Requirements
Beginning with the line that contains "More parts follow." and ending with the line that contains "return loft(pts, bm, mi)", reproduce each line exactly; include both and add nothing.

— BEGIN Data to process —

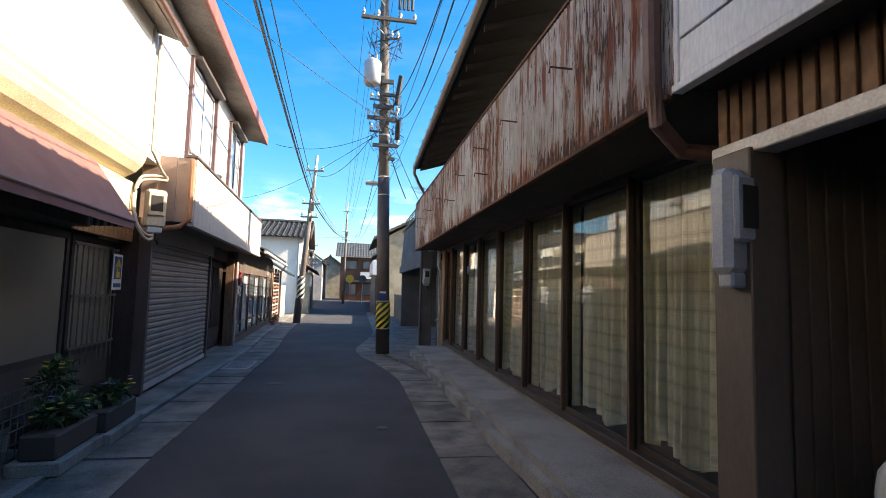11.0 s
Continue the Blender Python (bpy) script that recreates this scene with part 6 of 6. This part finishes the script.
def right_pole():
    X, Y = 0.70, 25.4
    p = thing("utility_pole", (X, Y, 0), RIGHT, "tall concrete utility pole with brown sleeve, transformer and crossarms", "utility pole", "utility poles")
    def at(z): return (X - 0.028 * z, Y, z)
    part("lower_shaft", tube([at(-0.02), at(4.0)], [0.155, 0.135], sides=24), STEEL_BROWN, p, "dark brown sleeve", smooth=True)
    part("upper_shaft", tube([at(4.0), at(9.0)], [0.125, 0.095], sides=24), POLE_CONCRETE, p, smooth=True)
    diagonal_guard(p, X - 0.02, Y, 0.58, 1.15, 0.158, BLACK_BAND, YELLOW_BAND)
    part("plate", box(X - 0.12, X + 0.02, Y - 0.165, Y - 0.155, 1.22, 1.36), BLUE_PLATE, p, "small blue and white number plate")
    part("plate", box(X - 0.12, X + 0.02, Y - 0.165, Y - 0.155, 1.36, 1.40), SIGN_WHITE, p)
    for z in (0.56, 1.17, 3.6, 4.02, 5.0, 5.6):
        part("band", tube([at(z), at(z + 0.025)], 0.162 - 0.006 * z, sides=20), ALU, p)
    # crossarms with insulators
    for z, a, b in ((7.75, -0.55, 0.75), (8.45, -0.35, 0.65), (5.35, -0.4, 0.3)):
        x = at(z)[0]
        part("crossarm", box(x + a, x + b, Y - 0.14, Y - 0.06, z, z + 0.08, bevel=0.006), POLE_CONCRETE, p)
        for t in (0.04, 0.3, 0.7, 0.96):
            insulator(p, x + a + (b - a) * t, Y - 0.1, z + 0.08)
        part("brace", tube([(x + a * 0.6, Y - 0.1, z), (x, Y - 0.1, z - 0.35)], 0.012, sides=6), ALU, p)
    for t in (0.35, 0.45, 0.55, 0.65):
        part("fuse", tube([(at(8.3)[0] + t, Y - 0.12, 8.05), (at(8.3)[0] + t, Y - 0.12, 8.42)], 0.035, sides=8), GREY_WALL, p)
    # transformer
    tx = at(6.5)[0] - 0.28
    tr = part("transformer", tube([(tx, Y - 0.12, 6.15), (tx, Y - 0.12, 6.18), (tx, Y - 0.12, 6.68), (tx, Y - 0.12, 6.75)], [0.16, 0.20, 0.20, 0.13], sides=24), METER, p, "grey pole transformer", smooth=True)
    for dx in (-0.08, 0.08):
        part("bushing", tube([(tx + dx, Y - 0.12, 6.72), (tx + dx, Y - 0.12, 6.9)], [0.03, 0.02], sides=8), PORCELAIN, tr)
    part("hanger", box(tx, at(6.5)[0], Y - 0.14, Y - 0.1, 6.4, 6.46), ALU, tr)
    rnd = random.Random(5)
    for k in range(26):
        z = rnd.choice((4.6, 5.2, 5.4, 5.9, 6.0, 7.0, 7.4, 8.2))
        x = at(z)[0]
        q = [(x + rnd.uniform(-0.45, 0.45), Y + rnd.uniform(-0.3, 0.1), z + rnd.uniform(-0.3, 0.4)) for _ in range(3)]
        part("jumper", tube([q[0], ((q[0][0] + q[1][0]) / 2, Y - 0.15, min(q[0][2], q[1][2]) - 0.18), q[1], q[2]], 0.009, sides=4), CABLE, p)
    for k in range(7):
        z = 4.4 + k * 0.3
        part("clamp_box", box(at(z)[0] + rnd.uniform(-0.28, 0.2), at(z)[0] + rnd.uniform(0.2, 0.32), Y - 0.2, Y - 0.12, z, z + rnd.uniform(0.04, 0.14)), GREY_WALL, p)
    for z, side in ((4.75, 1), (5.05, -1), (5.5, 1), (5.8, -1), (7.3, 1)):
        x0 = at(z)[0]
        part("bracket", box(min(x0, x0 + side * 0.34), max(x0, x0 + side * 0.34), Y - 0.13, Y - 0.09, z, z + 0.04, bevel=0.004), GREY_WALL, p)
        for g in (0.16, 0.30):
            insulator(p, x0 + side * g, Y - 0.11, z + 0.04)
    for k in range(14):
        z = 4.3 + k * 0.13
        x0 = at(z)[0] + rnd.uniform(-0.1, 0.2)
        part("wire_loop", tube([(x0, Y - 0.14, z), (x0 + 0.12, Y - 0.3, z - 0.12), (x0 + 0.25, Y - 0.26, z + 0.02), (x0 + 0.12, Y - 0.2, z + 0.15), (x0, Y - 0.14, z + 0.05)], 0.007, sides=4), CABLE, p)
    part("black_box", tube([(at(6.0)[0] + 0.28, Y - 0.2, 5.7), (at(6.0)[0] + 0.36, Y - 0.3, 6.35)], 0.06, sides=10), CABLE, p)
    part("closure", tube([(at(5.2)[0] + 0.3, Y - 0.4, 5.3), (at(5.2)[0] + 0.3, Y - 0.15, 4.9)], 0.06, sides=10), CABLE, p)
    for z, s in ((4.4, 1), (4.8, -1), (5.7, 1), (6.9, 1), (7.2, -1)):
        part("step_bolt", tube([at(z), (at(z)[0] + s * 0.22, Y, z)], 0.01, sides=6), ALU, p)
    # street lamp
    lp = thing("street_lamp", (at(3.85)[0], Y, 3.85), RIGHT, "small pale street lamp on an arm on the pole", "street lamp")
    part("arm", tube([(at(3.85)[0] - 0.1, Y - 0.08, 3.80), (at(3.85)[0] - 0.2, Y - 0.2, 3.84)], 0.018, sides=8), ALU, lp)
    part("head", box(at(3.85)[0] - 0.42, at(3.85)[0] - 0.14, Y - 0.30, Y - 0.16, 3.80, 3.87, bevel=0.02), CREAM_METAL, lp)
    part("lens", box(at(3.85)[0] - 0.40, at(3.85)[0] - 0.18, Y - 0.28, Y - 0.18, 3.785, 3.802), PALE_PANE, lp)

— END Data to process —
— BEGIN Data to process —

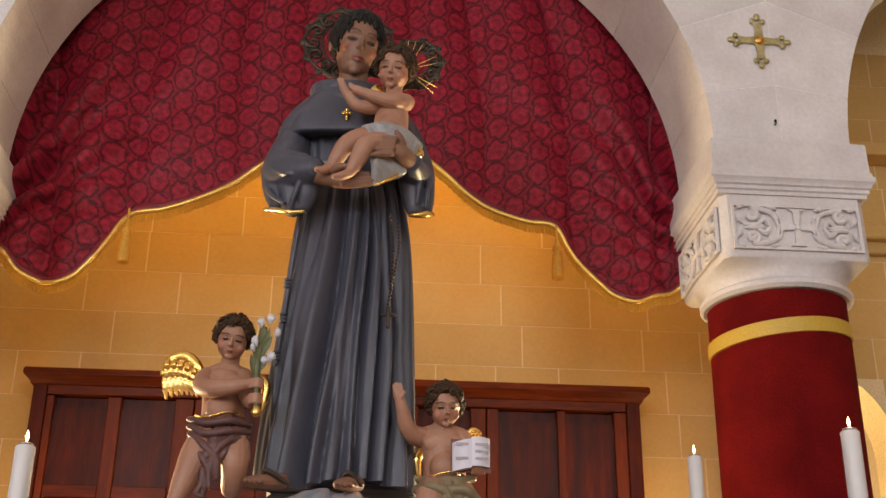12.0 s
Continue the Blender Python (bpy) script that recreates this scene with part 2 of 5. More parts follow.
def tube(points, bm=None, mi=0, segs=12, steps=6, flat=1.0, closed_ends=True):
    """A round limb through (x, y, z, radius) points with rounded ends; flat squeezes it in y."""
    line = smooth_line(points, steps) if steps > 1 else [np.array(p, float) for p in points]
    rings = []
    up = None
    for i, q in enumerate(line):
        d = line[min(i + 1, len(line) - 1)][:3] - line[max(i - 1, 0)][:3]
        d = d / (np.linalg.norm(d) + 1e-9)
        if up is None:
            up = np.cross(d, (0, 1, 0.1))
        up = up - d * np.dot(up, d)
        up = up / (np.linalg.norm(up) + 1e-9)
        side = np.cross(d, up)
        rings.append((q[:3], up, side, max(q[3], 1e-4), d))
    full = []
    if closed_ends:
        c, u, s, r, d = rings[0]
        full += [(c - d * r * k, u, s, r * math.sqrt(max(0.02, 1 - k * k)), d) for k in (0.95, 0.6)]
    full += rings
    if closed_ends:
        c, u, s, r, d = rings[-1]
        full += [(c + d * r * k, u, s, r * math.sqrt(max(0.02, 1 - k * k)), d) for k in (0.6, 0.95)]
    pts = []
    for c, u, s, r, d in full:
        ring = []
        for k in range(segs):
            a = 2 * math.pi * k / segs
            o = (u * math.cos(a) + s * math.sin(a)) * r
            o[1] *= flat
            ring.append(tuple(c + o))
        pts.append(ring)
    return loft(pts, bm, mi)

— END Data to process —

Solution
Continue the Blender Python (bpy) script that recreates this scene with part 2 of 5. More parts follow.
def tube(points, bm=None, mi=0, segs=12, steps=6, flat=1.0, closed_ends=True):
    """A round limb through (x, y, z, radius) points with rounded ends; flat squeezes it in y."""
    line = smooth_line(points, steps) if steps > 1 else [np.array(p, float) for p in points]
    rings = []
    up = None
    for i, q in enumerate(line):
        d = line[min(i + 1, len(line) - 1)][:3] - line[max(i - 1, 0)][:3]
        d = d / (np.linalg.norm(d) + 1e-9)
        if up is None:
            up = np.cross(d, (0, 1, 0.1))
        up = up - d * np.dot(up, d)
        up = up / (np.linalg.norm(up) + 1e-9)
        side = np.cross(d, up)
        rings.append((q[:3], up, side, max(q[3], 1e-4), d))
    full = []
    if closed_ends:
        c, u, s, r, d = rings[0]
        full += [(c - d * r * k, u, s, r * math.sqrt(max(0.02, 1 - k * k)), d) for k in (0.95, 0.6)]
    full += rings
    if closed_ends:
        c, u, s, r, d = rings[-1]
        full += [(c + d * r * k, u, s, r * math.sqrt(max(0.02, 1 - k * k)), d) for k in (0.6, 0.95)]
    pts = []
    for c, u, s, r, d in full:
        ring = []
        for k in range(segs):
            a = 2 * math.pi * k / segs
            o = (u * math.cos(a) + s * math.sin(a)) * r
            o[1] *= flat
            ring.append(tuple(c + o))
        pts.append(ring)
    return loft(pts, bm, mi)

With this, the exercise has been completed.